- [STATED PROBLEM]: Reproduce the listing exactly, with no pictures in your copy.

- [GIVEN MATERIAL]:

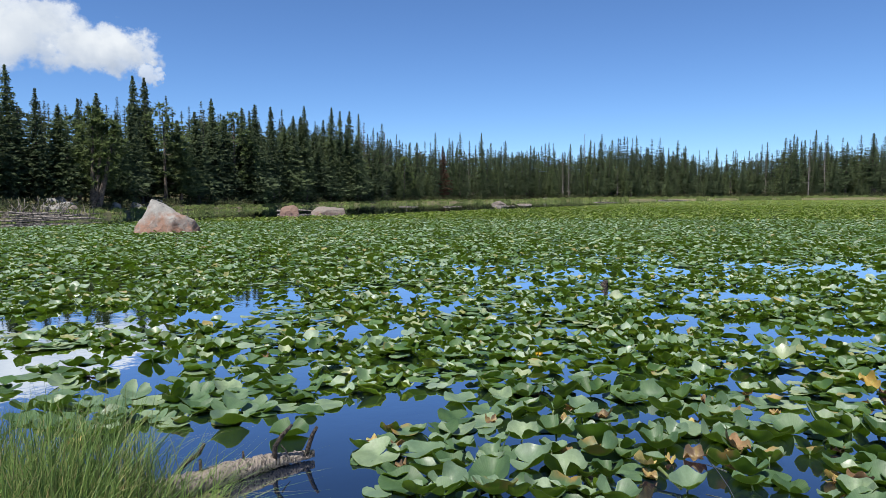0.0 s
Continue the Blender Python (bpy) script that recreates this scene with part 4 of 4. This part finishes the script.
pond_lily(("U", -1.40, 5.05, 0.20, 113), ("R", -2.19, 4.65, 0.20, -2), ("R", -1.73, 4.89, 0.21, -166), ("R", -1.46, 4.57, 0.29, -51), ("R", -1.22, 4.43, 0.22, 176), ("V", -1.23, 4.75, 0.19, -30), ("W", -2.07, 4.74, 0.15, -74), ("W", -1.84, 4.70, 0.17, -81), ("U", -1.33, 4.90, 0.16, -70), ("U", -1.19, 4.60, 0.14, -65))
pond_lily(("F", -1.63, 3.37, 0.13, -20), ("R", -1.63, 3.69, 0.12, -10), ("R", -1.38, 3.58, 0.26, 69), ("R", -1.57, 3.45, 0.23, -146), ("R", -1.79, 3.39, 0.22, -147), ("W", -1.71, 3.66, 0.10, 33), ("W", -1.53, 3.65, 0.11, -155), ("W", -1.40, 3.38, 0.09, -173), ("U", -1.49, 3.52, 0.13, 167), ("U", -1.71, 3.55, 0.14, 180), ("U", -1.76, 3.41, 0.18, -77), ("V", -1.39, 3.24, 0.16, 89))
pond_lily(("U", -3.15, 4.13, 0.13, -128), ("U", -3.10, 4.20, 0.09, 47), ("U", -2.70, 4.26, 0.18, 0), ("U", -2.56, 4.20, 0.13, 126), ("U", -2.69, 3.65, 0.24, -170), ("F", -3.04, 4.32, 0.23, 126), ("F", -2.53, 4.07, 0.18, -151), ("F", -2.34, 4.19, 0.27, 101), ("R", -3.30, 4.10, 0.22, 161), ("R", -3.08, 3.78, 0.20, 86), ("R", -2.88, 3.88, 0.26, 97), ("R", -2.65, 3.92, 0.24, -42), ("R", -2.24, 3.62, 0.24, 161), ("V", -2.77, 3.46, 0.22, -67), ("W", -2.93, 3.39, 0.10, 122), ("W", -2.61, 3.36, 0.10, -143))
pond_lily(("R", -2.58, 4.36, 0.14, -159), ("U", -2.78, 4.35, 0.18, 134), ("R", -2.94, 4.08, 0.18, -154), ("U", -2.99, 3.57, 0.13, -167))
pond_lily(("U", -3.63, 4.63, 0.09, -139), ("U", -3.59, 4.91, 0.11, -9), ("U", -3.37, 4.72, 0.10, 21), ("U", -3.15, 4.83, 0.15, 40), ("F", -3.77, 4.65, 0.24, 86), ("F", -3.17, 5.16, 0.20, 88), ("F", -2.65, 4.79, 0.19, 14), ("R", -3.54, 5.03, 0.26, 124), ("R", -3.16, 4.60, 0.21, 171), ("R", -2.94, 4.58, 0.21, 90), ("V", -3.31, 4.41, 0.20, -21), ("U", -3.13, 4.75, 0.19, -10), ("U", -3.27, 5.14, 0.15, -100), ("F", -3.17, 5.29, 0.13, 57), ("F", -3.51, 4.82, 0.16, 84), ("R", -2.98, 4.40, 0.15, 44))
pond_lily(("U", -3.99, 3.48, 0.28, 108), ("U", -3.93, 3.74, 0.13, -63), ("F", -3.89, 3.37, 0.29, 74), ("F", -3.51, 3.88, 0.24, -146), ("F", -3.34, 3.86, 0.16, -14), ("R", -4.20, 3.75, 0.24, -136), ("R", -3.55, 3.75, 0.13, 11), ("R", -3.28, 3.57, 0.16, -101), ("R", -3.47, 3.45, 0.19, -10), ("R", -3.44, 3.21, 0.20, -167), ("R", -4.00, 3.24, 0.19, -9), ("V", -3.39, 3.50, 0.18, -69), ("V", -3.08, 3.39, 0.24, -62), ("V", -3.33, 3.19, 0.15, -19), ("D", -3.49, 4.02, 0.30, -42), ("W", -3.35, 3.07, 0.15, 44))
pond_lily(("U", -4.17, 3.43, 0.21, -41), ("U", -3.86, 3.34, 0.13, 34), ("R", -3.86, 3.66, 0.18, -40), ("R", -3.89, 3.57, 0.20, -28), ("V", -3.72, 3.25, 0.22, -11), ("U", -3.32, 3.91, 0.19, -104), ("U", -3.36, 3.34, 0.18, 2), ("U", -3.27, 3.23, 0.17, -50), ("V", -3.53, 3.50, 0.14, -123))
pond_lily(("F", -4.91, 4.64, 0.21, 174), ("V", -4.63, 4.56, 0.30, -67), ("V", -4.38, 4.80, 0.26, -57), ("R", -4.45, 4.96, 0.20, -125))
pond_lily(("U", -5.02, 4.21, 0.15, -93), ("U", -4.97, 4.26, 0.14, 116), ("F", -4.95, 4.09, 0.21, -153), ("F", -4.80, 4.18, 0.19, 122), ("R", -4.77, 3.78, 0.16, 157), ("R", -4.83, 4.31, 0.18, -160), ("V", -4.51, 4.01, 0.26, -25), ("R", -5.03, 4.34, 0.16, -127), ("U", -4.90, 4.46, 0.20, 152), ("R", -4.37, 3.98, 0.16, -177), ("V", -4.58, 4.16, 0.17, 26))


def fill_lilies():
    """More plants between the nearest ones, so that the leaves crowd and overlap."""
    rng = random.Random(77)
    spots = []
    for i in range(-8, 13):
        for j in range(5, 13):
            x, y = 0.44 * i + rng.uniform(-0.12, 0.12), 0.44 * j + rng.uniform(-0.12, 0.12)
            if -28 < math.degrees(math.atan2(x, y)) < 58 and 2.55 < math.hypot(x, y) < 5.3:
                spots.append((x, y))
    for i in range(9):
        for j in range(7):
            x, y = -4.1 + 0.24 * i + rng.uniform(-0.08, 0.08), 3.1 + 0.24 * j + rng.uniform(-0.08, 0.08)
            if rng.random() < 0.6 and any(inside(x, y, q) for q in WEST):
                pond_lily(*[(rng.choice("FGGG"), x + rng.uniform(-0.12, 0.12), y + rng.uniform(-0.12, 0.12), rng.uniform(0.15, 0.22), rng.uniform(-180, 180)) for k in range(2)])
    for x, y in spots:
        leaves = []
        for k in range(rng.choice((5, 6, 7, 8))):
            a, far = rng.uniform(0, 6.28), 0.3 * math.sqrt(rng.random())
            px, py = x + far * math.cos(a), y + far * math.sin(a)
            if px < -1.45 or any(inside(px, py, q) for q in CLEAR) or openness(np.array([px]), np.array([py]))[0] < 0.95:
                continue
            near = math.hypot(px, py) < 3.55
            if any((px - u) ** 2 + (py - v) ** 2 < (0.085 if near else 0.125) ** 2 for u, v in taken):
                continue
            kind = rng.choice("RRRUVVGGGFFW" if rng.random() < 0.5 else "RRUVGGF")
            leaves.append((kind, px, py, rng.uniform(0.12, 0.22) * (0.7 if kind == "W" else 1), rng.uniform(-180, 180)))
        if len(leaves) > 1:
            pond_lily(*leaves)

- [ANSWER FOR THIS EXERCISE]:
0.0 s
Continue the Blender Python (bpy) script that recreates this scene with part 4 of 4. This part finishes the script.
pond_lily(("U", -1.40, 5.05, 0.20, 113), ("R", -2.19, 4.65, 0.20, -2), ("R", -1.73, 4.89, 0.21, -166), ("R", -1.46, 4.57, 0.29, -51), ("R", -1.22, 4.43, 0.22, 176), ("V", -1.23, 4.75, 0.19, -30), ("W", -2.07, 4.74, 0.15, -74), ("W", -1.84, 4.70, 0.17, -81), ("U", -1.33, 4.90, 0.16, -70), ("U", -1.19, 4.60, 0.14, -65))
pond_lily(("F", -1.63, 3.37, 0.13, -20), ("R", -1.63, 3.69, 0.12, -10), ("R", -1.38, 3.58, 0.26, 69), ("R", -1.57, 3.45, 0.23, -146), ("R", -1.79, 3.39, 0.22, -147), ("W", -1.71, 3.66, 0.10, 33), ("W", -1.53, 3.65, 0.11, -155), ("W", -1.40, 3.38, 0.09, -173), ("U", -1.49, 3.52, 0.13, 167), ("U", -1.71, 3.55, 0.14, 180), ("U", -1.76, 3.41, 0.18, -77), ("V", -1.39, 3.24, 0.16, 89))
pond_lily(("U", -3.15, 4.13, 0.13, -128), ("U", -3.10, 4.20, 0.09, 47), ("U", -2.70, 4.26, 0.18, 0), ("U", -2.56, 4.20, 0.13, 126), ("U", -2.69, 3.65, 0.24, -170), ("F", -3.04, 4.32, 0.23, 126), ("F", -2.53, 4.07, 0.18, -151), ("F", -2.34, 4.19, 0.27, 101), ("R", -3.30, 4.10, 0.22, 161), ("R", -3.08, 3.78, 0.20, 86), ("R", -2.88, 3.88, 0.26, 97), ("R", -2.65, 3.92, 0.24, -42), ("R", -2.24, 3.62, 0.24, 161), ("V", -2.77, 3.46, 0.22, -67), ("W", -2.93, 3.39, 0.10, 122), ("W", -2.61, 3.36, 0.10, -143))
pond_lily(("R", -2.58, 4.36, 0.14, -159), ("U", -2.78, 4.35, 0.18, 134), ("R", -2.94, 4.08, 0.18, -154), ("U", -2.99, 3.57, 0.13, -167))
pond_lily(("U", -3.63, 4.63, 0.09, -139), ("U", -3.59, 4.91, 0.11, -9), ("U", -3.37, 4.72, 0.10, 21), ("U", -3.15, 4.83, 0.15, 40), ("F", -3.77, 4.65, 0.24, 86), ("F", -3.17, 5.16, 0.20, 88), ("F", -2.65, 4.79, 0.19, 14), ("R", -3.54, 5.03, 0.26, 124), ("R", -3.16, 4.60, 0.21, 171), ("R", -2.94, 4.58, 0.21, 90), ("V", -3.31, 4.41, 0.20, -21), ("U", -3.13, 4.75, 0.19, -10), ("U", -3.27, 5.14, 0.15, -100), ("F", -3.17, 5.29, 0.13, 57), ("F", -3.51, 4.82, 0.16, 84), ("R", -2.98, 4.40, 0.15, 44))
pond_lily(("U", -3.99, 3.48, 0.28, 108), ("U", -3.93, 3.74, 0.13, -63), ("F", -3.89, 3.37, 0.29, 74), ("F", -3.51, 3.88, 0.24, -146), ("F", -3.34, 3.86, 0.16, -14), ("R", -4.20, 3.75, 0.24, -136), ("R", -3.55, 3.75, 0.13, 11), ("R", -3.28, 3.57, 0.16, -101), ("R", -3.47, 3.45, 0.19, -10), ("R", -3.44, 3.21, 0.20, -167), ("R", -4.00, 3.24, 0.19, -9), ("V", -3.39, 3.50, 0.18, -69), ("V", -3.08, 3.39, 0.24, -62), ("V", -3.33, 3.19, 0.15, -19), ("D", -3.49, 4.02, 0.30, -42), ("W", -3.35, 3.07, 0.15, 44))
pond_lily(("U", -4.17, 3.43, 0.21, -41), ("U", -3.86, 3.34, 0.13, 34), ("R", -3.86, 3.66, 0.18, -40), ("R", -3.89, 3.57, 0.20, -28), ("V", -3.72, 3.25, 0.22, -11), ("U", -3.32, 3.91, 0.19, -104), ("U", -3.36, 3.34, 0.18, 2), ("U", -3.27, 3.23, 0.17, -50), ("V", -3.53, 3.50, 0.14, -123))
pond_lily(("F", -4.91, 4.64, 0.21, 174), ("V", -4.63, 4.56, 0.30, -67), ("V", -4.38, 4.80, 0.26, -57), ("R", -4.45, 4.96, 0.20, -125))
pond_lily(("U", -5.02, 4.21, 0.15, -93), ("U", -4.97, 4.26, 0.14, 116), ("F", -4.95, 4.09, 0.21, -153), ("F", -4.80, 4.18, 0.19, 122), ("R", -4.77, 3.78, 0.16, 157), ("R", -4.83, 4.31, 0.18, -160), ("V", -4.51, 4.01, 0.26, -25), ("R", -5.03, 4.34, 0.16, -127), ("U", -4.90, 4.46, 0.20, 152), ("R", -4.37, 3.98, 0.16, -177), ("V", -4.58, 4.16, 0.17, 26))


def fill_lilies():
    """More plants between the nearest ones, so that the leaves crowd and overlap."""
    rng = random.Random(77)
    spots = []
    for i in range(-8, 13):
        for j in range(5, 13):
            x, y = 0.44 * i + rng.uniform(-0.12, 0.12), 0.44 * j + rng.uniform(-0.12, 0.12)
            if -28 < math.degrees(math.atan2(x, y)) < 58 and 2.55 < math.hypot(x, y) < 5.3:
                spots.append((x, y))
    for i in range(9):
        for j in range(7):
            x, y = -4.1 + 0.24 * i + rng.uniform(-0.08, 0.08), 3.1 + 0.24 * j + rng.uniform(-0.08, 0.08)
            if rng.random() < 0.6 and any(inside(x, y, q) for q in WEST):
                pond_lily(*[(rng.choice("FGGG"), x + rng.uniform(-0.12, 0.12), y + rng.uniform(-0.12, 0.12), rng.uniform(0.15, 0.22), rng.uniform(-180, 180)) for k in range(2)])
    for x, y in spots:
        leaves = []
        for k in range(rng.choice((5, 6, 7, 8))):
            a, far = rng.uniform(0, 6.28), 0.3 * math.sqrt(rng.random())
            px, py = x + far * math.cos(a), y + far * math.sin(a)
            if px < -1.45 or any(inside(px, py, q) for q in CLEAR) or openness(np.array([px]), np.array([py]))[0] < 0.95:
                continue
            near = math.hypot(px, py) < 3.55
            if any((px - u) ** 2 + (py - v) ** 2 < (0.085 if near else 0.125) ** 2 for u, v in taken):
                continue
            kind = rng.choice("RRRUVVGGGFFW" if rng.random() < 0.5 else "RRUVGGF")
            leaves.append((kind, px, py, rng.uniform(0.12, 0.22) * (0.7 if kind == "W" else 1), rng.uniform(-180, 180)))
        if len(leaves) > 1:
            pond_lily(*leaves)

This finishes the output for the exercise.